Record extracts
## START
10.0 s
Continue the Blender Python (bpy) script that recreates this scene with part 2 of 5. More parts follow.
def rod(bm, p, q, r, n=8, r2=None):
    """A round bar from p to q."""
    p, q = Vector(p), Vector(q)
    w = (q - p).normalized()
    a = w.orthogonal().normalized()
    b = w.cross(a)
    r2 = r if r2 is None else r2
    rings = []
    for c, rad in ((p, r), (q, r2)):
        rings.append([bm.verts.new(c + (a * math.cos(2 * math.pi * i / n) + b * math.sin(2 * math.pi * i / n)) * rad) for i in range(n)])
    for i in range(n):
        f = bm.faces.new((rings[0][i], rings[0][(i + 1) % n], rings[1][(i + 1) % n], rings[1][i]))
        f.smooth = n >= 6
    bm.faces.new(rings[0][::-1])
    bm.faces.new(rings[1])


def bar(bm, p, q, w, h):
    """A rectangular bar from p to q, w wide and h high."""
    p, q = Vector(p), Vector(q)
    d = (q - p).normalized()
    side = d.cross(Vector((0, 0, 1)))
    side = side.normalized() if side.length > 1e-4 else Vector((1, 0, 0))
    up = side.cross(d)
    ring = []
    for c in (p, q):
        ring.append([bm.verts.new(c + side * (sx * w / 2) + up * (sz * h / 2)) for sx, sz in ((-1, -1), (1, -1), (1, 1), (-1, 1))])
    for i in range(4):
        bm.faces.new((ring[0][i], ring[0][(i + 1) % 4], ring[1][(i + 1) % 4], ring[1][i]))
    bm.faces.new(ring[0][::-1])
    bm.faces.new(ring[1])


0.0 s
## END
Task details
Write out all the entries exactly.

Response to this task
10.0 s
Continue the Blender Python (bpy) script that recreates this scene with part 2 of 5. More parts follow.
def rod(bm, p, q, r, n=8, r2=None):
    """A round bar from p to q."""
    p, q = Vector(p), Vector(q)
    w = (q - p).normalized()
    a = w.orthogonal().normalized()
    b = w.cross(a)
    r2 = r if r2 is None else r2
    rings = []
    for c, rad in ((p, r), (q, r2)):
        rings.append([bm.verts.new(c + (a * math.cos(2 * math.pi * i / n) + b * math.sin(2 * math.pi * i / n)) * rad) for i in range(n)])
    for i in range(n):
        f = bm.faces.new((rings[0][i], rings[0][(i + 1) % n], rings[1][(i + 1) % n], rings[1][i]))
        f.smooth = n >= 6
    bm.faces.new(rings[0][::-1])
    bm.faces.new(rings[1])


def bar(bm, p, q, w, h):
    """A rectangular bar from p to q, w wide and h high."""
    p, q = Vector(p), Vector(q)
    d = (q - p).normalized()
    side = d.cross(Vector((0, 0, 1)))
    side = side.normalized() if side.length > 1e-4 else Vector((1, 0, 0))
    up = side.cross(d)
    ring = []
    for c in (p, q):
        ring.append([bm.verts.new(c + side * (sx * w / 2) + up * (sz * h / 2)) for sx, sz in ((-1, -1), (1, -1), (1, 1), (-1, 1))])
    for i in range(4):
        bm.faces.new((ring[0][i], ring[0][(i + 1) % 4], ring[1][(i + 1) % 4], ring[1][i]))
    bm.faces.new(ring[0][::-1])
    bm.faces.new(ring[1])


0.0 s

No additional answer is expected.